A OCDE aponta que os países com melhor desempenho no PISA remuneram bem seus professores e tratam a docência como carreira de prestígio. Na Coreia do Sul, o salário inicial equivale a 1,2 vez o PIB per capita, podendo chegar a 3,4 vezes ao longo da carreira. Apenas os 5% melhores alunos entram nas faculdades de educação. O resultado é um dos sistemas educacionais mais eficientes do mundo, com 98% de alfabetização.
Na Alemanha, professores de ensino fundamental recebem cerca de US$ 85 mil anuais, e em Luxemburgo, a remuneração chega a US$ 138 mil no topo da carreira. Já na Finlândia, onde o salário é moderado (entre US$ 2,5 mil e US$ 4 mil mensais), a profissão é uma das mais respeitadas, cada vaga em cursos de formação docente recebe até 20 candidatos.
Em contraste, os professores brasileiros do ensino fundamental II ganham US$ 23 mil anuais, menos da metade da média da OCDE (US$ 43 mil). Lecionam mais horas, têm turmas maiores e contam com menos apoio institucional.
A correlação é evidente: quanto maior o prestígio e o investimento na formação docente, melhores os resultados educacionais e econômicos. Como enfatizam estudos da OCDE e da FGV, a valorização docente é uma estratégia de desenvolvimento nacional, não apenas uma pauta corporativa.
O desafio que permanece
Neste Dia do Professor, as homenagens se multiplicam.
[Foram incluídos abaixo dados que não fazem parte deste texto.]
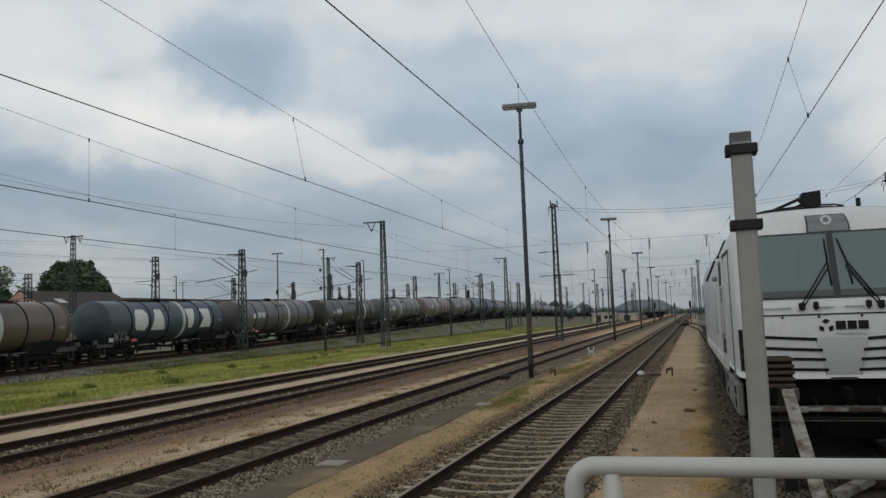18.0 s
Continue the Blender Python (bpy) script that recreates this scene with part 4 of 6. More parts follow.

Mas, por trás das flores e das mensagens, permanece um alerta: reconhecer é importante, valorizar é urgente.
A luta dos professores brasileiros vai além dos salários, envolve condições adequadas de trabalho, segurança, saúde mental, formação continuada e respeito social. É o alicerce de um projeto de país que só será viável quando a educação deixar de ser discurso e se tornar prioridade real.
O 15 de outubro deve ser lembrado não apenas como data simbólica, mas como um lembrete anual de que sem professores valorizados, não há futuro sustentável para o Brasil.
Esta reportagem especial do Notisul foi produzida com base em mais de 120 fontes de informação, incluindo dados de organismos internacionais (OCDE, Banco Mundial), pesquisas acadêmicas, levantamentos nacionais (Censo Escolar 2024, Talis 2024, IBGE, FGV, Fiocruz) reportagens e divulgações oficiais de governos estaduais e federais.